Les tardigrades sont des animaux microscopiques, aussi appelés oursons d’eau, qui vivent dans la mer, en eau douce ou dans les mousses. Ils présentent une résistance exceptionnelle à la sécheresse. Par quel mécanisme biologique ? C'est ce qu'ont cherché à comprendre des chercheurs de l’université de Caroline du Nord. Ils ont publié leurs résultats dans Molecular Cell du 16 mars 2017. 
C’est souvent la présence d’un sucre appelé tréhalose qui permet à un organisme vivant de survivre au desséchement. C’est par exemple le cas pour les artémies, petits crustacés qui vivent dans les lacs salés. Mais on ne trouve que peu ou pas de tréhalose chez les tardigrades. Un autre mécanisme leur confère donc cette capacité. 

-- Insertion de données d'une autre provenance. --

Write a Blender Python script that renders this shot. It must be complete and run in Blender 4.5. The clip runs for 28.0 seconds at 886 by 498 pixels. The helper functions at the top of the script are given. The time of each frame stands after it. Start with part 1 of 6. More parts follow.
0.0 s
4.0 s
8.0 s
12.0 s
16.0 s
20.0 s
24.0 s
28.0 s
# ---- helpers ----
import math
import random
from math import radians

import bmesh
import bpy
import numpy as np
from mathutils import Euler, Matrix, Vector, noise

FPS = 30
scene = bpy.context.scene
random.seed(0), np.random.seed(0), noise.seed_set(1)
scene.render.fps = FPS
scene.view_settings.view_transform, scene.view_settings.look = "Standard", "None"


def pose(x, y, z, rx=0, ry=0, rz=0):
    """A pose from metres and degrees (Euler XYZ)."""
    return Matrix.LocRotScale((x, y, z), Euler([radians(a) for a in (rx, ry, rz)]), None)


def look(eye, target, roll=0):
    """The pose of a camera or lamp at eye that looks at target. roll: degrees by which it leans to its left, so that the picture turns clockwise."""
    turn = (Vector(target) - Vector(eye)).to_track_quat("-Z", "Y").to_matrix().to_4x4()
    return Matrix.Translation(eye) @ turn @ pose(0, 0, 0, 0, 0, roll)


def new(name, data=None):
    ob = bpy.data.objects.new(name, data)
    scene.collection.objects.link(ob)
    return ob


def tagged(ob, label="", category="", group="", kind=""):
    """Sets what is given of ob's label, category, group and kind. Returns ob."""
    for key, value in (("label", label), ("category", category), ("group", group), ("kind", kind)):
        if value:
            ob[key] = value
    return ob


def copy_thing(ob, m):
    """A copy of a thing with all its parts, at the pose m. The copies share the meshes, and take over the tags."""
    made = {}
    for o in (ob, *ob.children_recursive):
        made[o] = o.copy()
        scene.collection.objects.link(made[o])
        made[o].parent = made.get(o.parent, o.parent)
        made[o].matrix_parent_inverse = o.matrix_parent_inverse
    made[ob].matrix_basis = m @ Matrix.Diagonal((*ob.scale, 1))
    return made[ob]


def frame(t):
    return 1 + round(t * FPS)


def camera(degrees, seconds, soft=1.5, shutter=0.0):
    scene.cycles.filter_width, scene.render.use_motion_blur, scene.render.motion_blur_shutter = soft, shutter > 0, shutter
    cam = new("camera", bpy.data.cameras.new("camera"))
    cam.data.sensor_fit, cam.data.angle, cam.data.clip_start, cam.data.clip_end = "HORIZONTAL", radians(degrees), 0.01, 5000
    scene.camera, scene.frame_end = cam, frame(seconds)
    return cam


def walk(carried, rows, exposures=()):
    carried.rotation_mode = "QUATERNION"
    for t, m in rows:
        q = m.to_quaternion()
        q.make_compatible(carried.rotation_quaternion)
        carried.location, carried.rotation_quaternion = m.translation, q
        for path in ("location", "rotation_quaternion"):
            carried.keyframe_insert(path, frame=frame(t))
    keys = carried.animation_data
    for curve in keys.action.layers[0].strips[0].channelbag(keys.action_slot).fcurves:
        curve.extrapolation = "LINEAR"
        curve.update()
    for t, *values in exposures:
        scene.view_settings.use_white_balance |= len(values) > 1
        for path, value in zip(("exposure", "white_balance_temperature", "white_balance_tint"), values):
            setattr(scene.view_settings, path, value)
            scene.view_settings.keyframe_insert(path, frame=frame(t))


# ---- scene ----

Protéines désordonnées mais efficaces 
Lors de sa dessiccation, c’est-à-dire de son assèchement, le tardigrade rétracte ses pattes pour former une petite boule compacte et rétrécie. Il résiste ainsi à l’absence d’eau et recouvre sa forme initiale une fois l’humidité revenue. Durant ce processus, les chercheurs ont identifié les gènes activés et ont découvert le rôle essentiel des protéines dites « intrinsèquement désordonnées », IDP (Intrinsically Disordered Protein) dans l’abréviation en anglais.
Ce type de protéine, qui doit son nom à sa structure mouvante, est banale dans le règne animal, y compris chez l’Homme. Chez les tardigrades, les IDP sont à l'origine, lorsque l'eau se raréfie, de la constitution d'une carapace protectrice des cellules, une bulle de verre très efficace. Les chercheurs font l'hypothèse que «  la vitrification protège les macromolécules sensibles au dessèchement en les emprisonnant dans les pores d'une matrice amorphe qui prévient leur dénaturation, leur agrégation, leur fusion et leur fragmentation » . Dans un deuxième temps, les chercheurs ont désactivé ces gènes, entraînant la mort des tardigrades après dessèchement. 

Un tel mécanisme pourrait-il bénéficier à d'autres organismes ? Sans doute : les chercheurs ont en effet implanté les gènes des IDP propres aux tardigrades chez des bactéries et des levures et constaté qu'elles faisaient alors preuve d'une résistance accrue à la sécheresse. À l’avenir, concluent-ils, ce travail « montre que les protéines, et en particulier les IDP, pourraient protéger le matériel biologique grâce au processus de vitrification ». Plus précisément, espèrent-ils, ce mécanisme pourrait être appliqué à la conception de cultures plus robustes ou la stabilisation de produits pharmaceutiques sensibles, comme les vaccins.